Material
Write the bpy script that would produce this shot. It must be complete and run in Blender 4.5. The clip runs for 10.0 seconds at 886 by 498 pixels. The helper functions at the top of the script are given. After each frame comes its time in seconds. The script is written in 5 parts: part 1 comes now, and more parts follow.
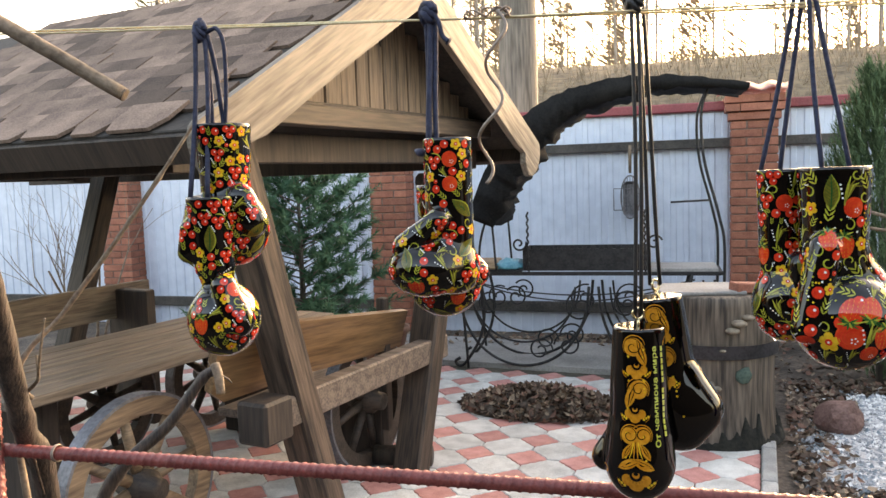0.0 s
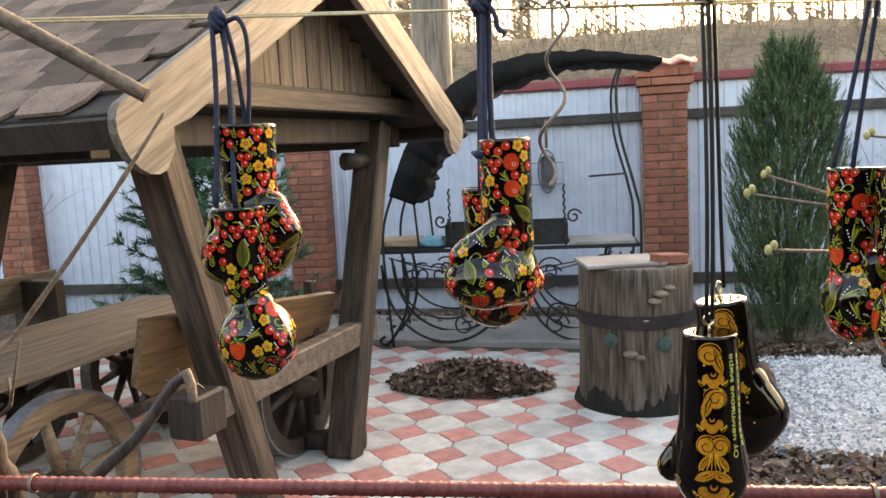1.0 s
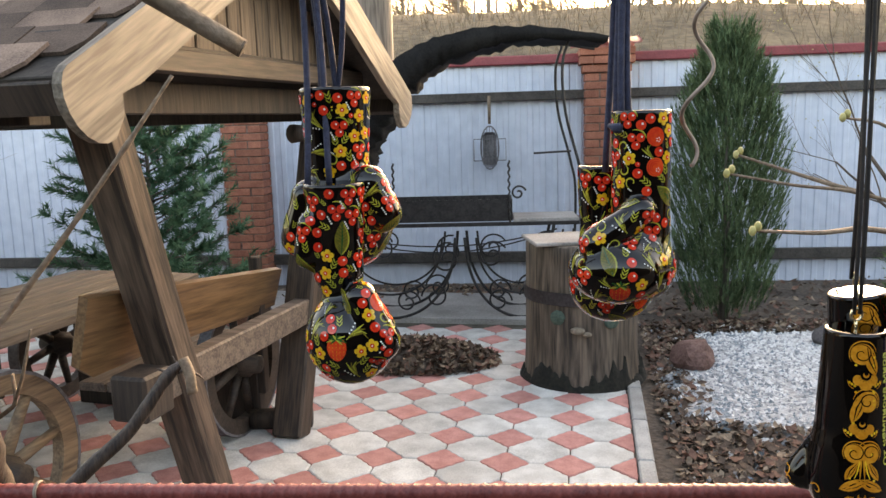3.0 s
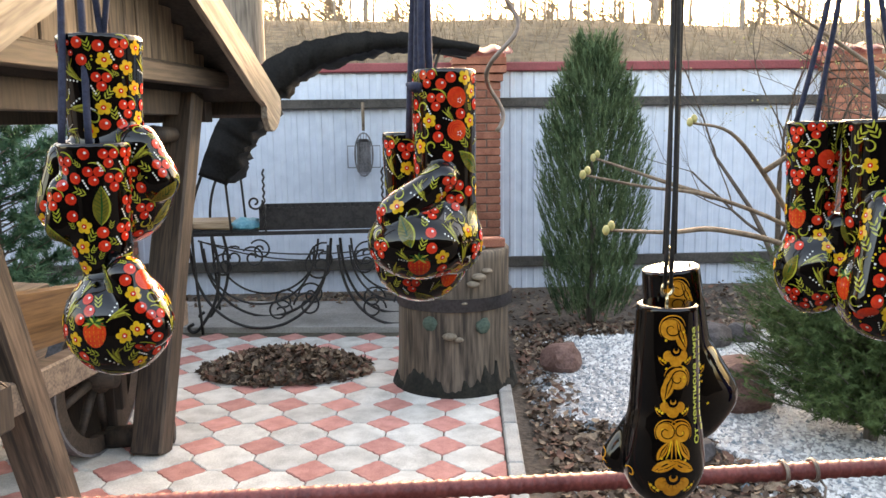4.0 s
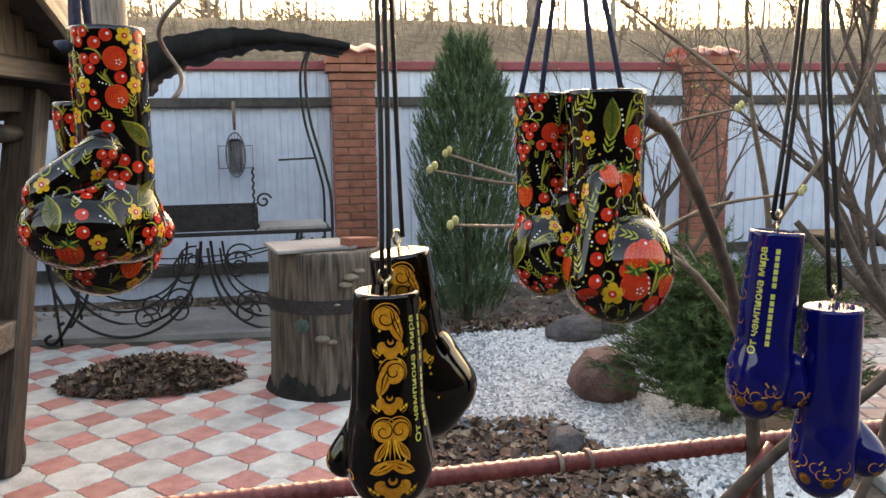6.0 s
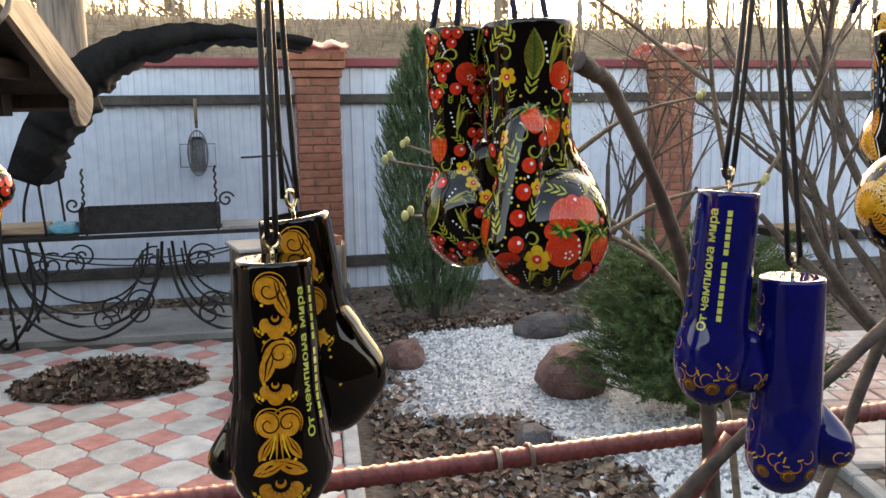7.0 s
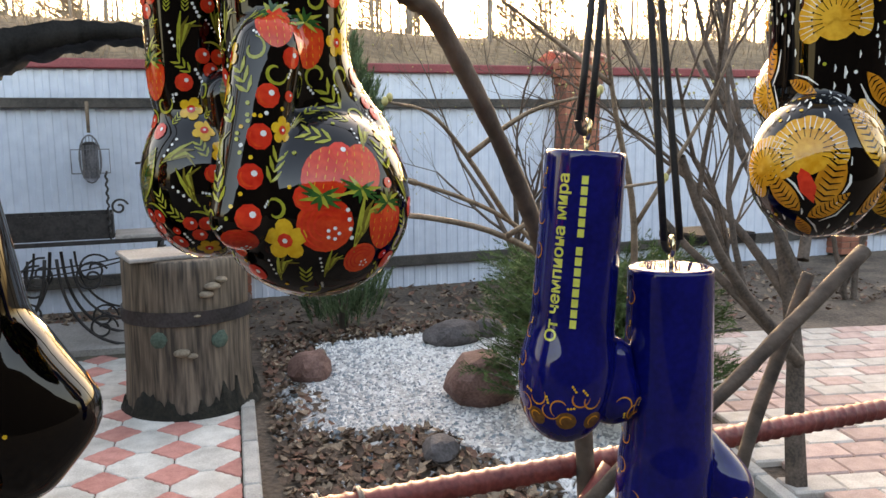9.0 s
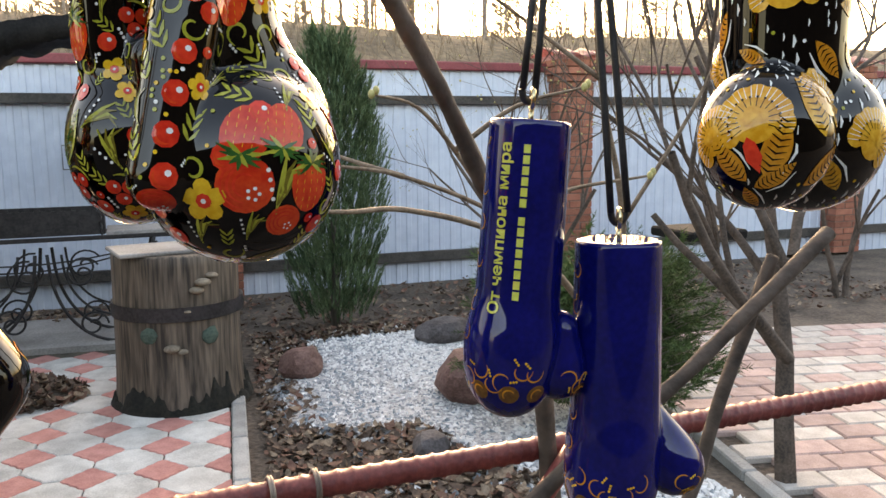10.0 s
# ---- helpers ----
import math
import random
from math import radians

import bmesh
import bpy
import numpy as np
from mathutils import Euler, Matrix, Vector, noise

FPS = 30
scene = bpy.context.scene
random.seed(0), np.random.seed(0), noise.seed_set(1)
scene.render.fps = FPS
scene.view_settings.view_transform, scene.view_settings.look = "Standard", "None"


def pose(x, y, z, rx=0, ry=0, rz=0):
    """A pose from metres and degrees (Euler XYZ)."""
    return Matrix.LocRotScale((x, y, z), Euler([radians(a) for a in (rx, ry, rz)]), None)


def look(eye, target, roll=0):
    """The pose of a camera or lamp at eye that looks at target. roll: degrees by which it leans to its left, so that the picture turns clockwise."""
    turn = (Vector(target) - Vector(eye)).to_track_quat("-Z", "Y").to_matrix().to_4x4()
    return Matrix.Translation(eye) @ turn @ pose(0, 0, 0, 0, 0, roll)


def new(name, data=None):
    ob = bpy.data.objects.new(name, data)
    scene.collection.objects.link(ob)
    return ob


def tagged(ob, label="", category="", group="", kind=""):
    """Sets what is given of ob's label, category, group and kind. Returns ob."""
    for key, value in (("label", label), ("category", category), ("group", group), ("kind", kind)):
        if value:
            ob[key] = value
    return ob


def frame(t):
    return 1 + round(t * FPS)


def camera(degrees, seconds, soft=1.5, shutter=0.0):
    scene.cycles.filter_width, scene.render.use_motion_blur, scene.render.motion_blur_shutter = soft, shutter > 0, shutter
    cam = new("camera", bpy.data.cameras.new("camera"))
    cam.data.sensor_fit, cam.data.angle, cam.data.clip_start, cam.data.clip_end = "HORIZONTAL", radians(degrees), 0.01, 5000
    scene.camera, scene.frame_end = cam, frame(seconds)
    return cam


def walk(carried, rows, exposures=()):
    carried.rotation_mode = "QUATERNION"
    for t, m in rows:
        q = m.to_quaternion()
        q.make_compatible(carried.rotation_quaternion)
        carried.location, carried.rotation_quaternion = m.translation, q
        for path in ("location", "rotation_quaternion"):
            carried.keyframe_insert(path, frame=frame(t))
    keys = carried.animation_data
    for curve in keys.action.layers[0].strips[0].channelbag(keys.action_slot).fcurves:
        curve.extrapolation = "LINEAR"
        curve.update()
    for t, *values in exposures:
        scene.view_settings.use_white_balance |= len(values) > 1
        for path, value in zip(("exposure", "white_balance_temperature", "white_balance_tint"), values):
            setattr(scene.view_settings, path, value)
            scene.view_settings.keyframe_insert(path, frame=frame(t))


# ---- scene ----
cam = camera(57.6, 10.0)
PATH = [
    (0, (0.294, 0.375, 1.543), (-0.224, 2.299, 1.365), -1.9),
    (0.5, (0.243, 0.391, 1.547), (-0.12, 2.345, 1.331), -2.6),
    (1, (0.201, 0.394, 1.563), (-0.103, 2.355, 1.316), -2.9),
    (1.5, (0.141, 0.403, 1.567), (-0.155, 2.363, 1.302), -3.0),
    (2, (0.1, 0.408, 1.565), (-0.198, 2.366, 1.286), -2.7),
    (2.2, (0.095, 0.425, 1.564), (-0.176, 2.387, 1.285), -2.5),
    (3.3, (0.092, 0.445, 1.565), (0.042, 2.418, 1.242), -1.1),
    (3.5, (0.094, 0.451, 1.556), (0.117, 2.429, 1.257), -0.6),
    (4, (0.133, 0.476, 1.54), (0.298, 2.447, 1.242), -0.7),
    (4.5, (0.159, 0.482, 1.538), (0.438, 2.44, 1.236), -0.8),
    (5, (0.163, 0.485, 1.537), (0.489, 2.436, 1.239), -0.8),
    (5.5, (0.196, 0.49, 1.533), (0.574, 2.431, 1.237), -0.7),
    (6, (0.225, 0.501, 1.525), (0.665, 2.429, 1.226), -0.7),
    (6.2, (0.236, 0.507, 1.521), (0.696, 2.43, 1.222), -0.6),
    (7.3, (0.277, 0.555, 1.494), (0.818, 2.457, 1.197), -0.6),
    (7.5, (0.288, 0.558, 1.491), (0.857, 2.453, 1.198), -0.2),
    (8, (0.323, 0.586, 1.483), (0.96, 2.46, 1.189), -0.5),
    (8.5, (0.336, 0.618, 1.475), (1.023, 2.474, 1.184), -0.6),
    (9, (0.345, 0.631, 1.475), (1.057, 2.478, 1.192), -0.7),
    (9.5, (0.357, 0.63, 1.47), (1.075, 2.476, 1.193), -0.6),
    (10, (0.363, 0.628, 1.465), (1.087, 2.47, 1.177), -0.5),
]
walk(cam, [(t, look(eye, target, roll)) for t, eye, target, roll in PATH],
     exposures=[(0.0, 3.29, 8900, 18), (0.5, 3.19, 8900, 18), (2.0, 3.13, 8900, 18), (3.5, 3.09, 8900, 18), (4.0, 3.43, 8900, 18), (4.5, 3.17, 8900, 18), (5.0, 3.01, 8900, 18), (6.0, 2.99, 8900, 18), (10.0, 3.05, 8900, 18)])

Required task
Leaving out the pictures, repeat the data above exactly.

Solved problem
Write the bpy script that would produce this shot. It must be complete and run in Blender 4.5. The clip runs for 10.0 seconds at 886 by 498 pixels. The helper functions at the top of the script are given. After each frame comes its time in seconds. The script is written in 5 parts: part 1 comes now, and more parts follow.
0.0 s
1.0 s
3.0 s
4.0 s
6.0 s
7.0 s
9.0 s
10.0 s
# ---- helpers ----
import math
import random
from math import radians

import bmesh
import bpy
import numpy as np
from mathutils import Euler, Matrix, Vector, noise

FPS = 30
scene = bpy.context.scene
random.seed(0), np.random.seed(0), noise.seed_set(1)
scene.render.fps = FPS
scene.view_settings.view_transform, scene.view_settings.look = "Standard", "None"


def pose(x, y, z, rx=0, ry=0, rz=0):
    """A pose from metres and degrees (Euler XYZ)."""
    return Matrix.LocRotScale((x, y, z), Euler([radians(a) for a in (rx, ry, rz)]), None)


def look(eye, target, roll=0):
    """The pose of a camera or lamp at eye that looks at target. roll: degrees by which it leans to its left, so that the picture turns clockwise."""
    turn = (Vector(target) - Vector(eye)).to_track_quat("-Z", "Y").to_matrix().to_4x4()
    return Matrix.Translation(eye) @ turn @ pose(0, 0, 0, 0, 0, roll)


def new(name, data=None):
    ob = bpy.data.objects.new(name, data)
    scene.collection.objects.link(ob)
    return ob


def tagged(ob, label="", category="", group="", kind=""):
    """Sets what is given of ob's label, category, group and kind. Returns ob."""
    for key, value in (("label", label), ("category", category), ("group", group), ("kind", kind)):
        if value:
            ob[key] = value
    return ob


def frame(t):
    return 1 + round(t * FPS)


def camera(degrees, seconds, soft=1.5, shutter=0.0):
    scene.cycles.filter_width, scene.render.use_motion_blur, scene.render.motion_blur_shutter = soft, shutter > 0, shutter
    cam = new("camera", bpy.data.cameras.new("camera"))
    cam.data.sensor_fit, cam.data.angle, cam.data.clip_start, cam.data.clip_end = "HORIZONTAL", radians(degrees), 0.01, 5000
    scene.camera, scene.frame_end = cam, frame(seconds)
    return cam


def walk(carried, rows, exposures=()):
    carried.rotation_mode = "QUATERNION"
    for t, m in rows:
        q = m.to_quaternion()
        q.make_compatible(carried.rotation_quaternion)
        carried.location, carried.rotation_quaternion = m.translation, q
        for path in ("location", "rotation_quaternion"):
            carried.keyframe_insert(path, frame=frame(t))
    keys = carried.animation_data
    for curve in keys.action.layers[0].strips[0].channelbag(keys.action_slot).fcurves:
        curve.extrapolation = "LINEAR"
        curve.update()
    for t, *values in exposures:
        scene.view_settings.use_white_balance |= len(values) > 1
        for path, value in zip(("exposure", "white_balance_temperature", "white_balance_tint"), values):
            setattr(scene.view_settings, path, value)
            scene.view_settings.keyframe_insert(path, frame=frame(t))


# ---- scene ----
cam = camera(57.6, 10.0)
PATH = [
    (0, (0.294, 0.375, 1.543), (-0.224, 2.299, 1.365), -1.9),
    (0.5, (0.243, 0.391, 1.547), (-0.12, 2.345, 1.331), -2.6),
    (1, (0.201, 0.394, 1.563), (-0.103, 2.355, 1.316), -2.9),
    (1.5, (0.141, 0.403, 1.567), (-0.155, 2.363, 1.302), -3.0),
    (2, (0.1, 0.408, 1.565), (-0.198, 2.366, 1.286), -2.7),
    (2.2, (0.095, 0.425, 1.564), (-0.176, 2.387, 1.285), -2.5),
    (3.3, (0.092, 0.445, 1.565), (0.042, 2.418, 1.242), -1.1),
    (3.5, (0.094, 0.451, 1.556), (0.117, 2.429, 1.257), -0.6),
    (4, (0.133, 0.476, 1.54), (0.298, 2.447, 1.242), -0.7),
    (4.5, (0.159, 0.482, 1.538), (0.438, 2.44, 1.236), -0.8),
    (5, (0.163, 0.485, 1.537), (0.489, 2.436, 1.239), -0.8),
    (5.5, (0.196, 0.49, 1.533), (0.574, 2.431, 1.237), -0.7),
    (6, (0.225, 0.501, 1.525), (0.665, 2.429, 1.226), -0.7),
    (6.2, (0.236, 0.507, 1.521), (0.696, 2.43, 1.222), -0.6),
    (7.3, (0.277, 0.555, 1.494), (0.818, 2.457, 1.197), -0.6),
    (7.5, (0.288, 0.558, 1.491), (0.857, 2.453, 1.198), -0.2),
    (8, (0.323, 0.586, 1.483), (0.96, 2.46, 1.189), -0.5),
    (8.5, (0.336, 0.618, 1.475), (1.023, 2.474, 1.184), -0.6),
    (9, (0.345, 0.631, 1.475), (1.057, 2.478, 1.192), -0.7),
    (9.5, (0.357, 0.63, 1.47), (1.075, 2.476, 1.193), -0.6),
    (10, (0.363, 0.628, 1.465), (1.087, 2.47, 1.177), -0.5),
]
walk(cam, [(t, look(eye, target, roll)) for t, eye, target, roll in PATH],
     exposures=[(0.0, 3.29, 8900, 18), (0.5, 3.19, 8900, 18), (2.0, 3.13, 8900, 18), (3.5, 3.09, 8900, 18), (4.0, 3.43, 8900, 18), (4.5, 3.17, 8900, 18), (5.0, 3.01, 8900, 18), (6.0, 2.99, 8900, 18), (10.0, 3.05, 8900, 18)])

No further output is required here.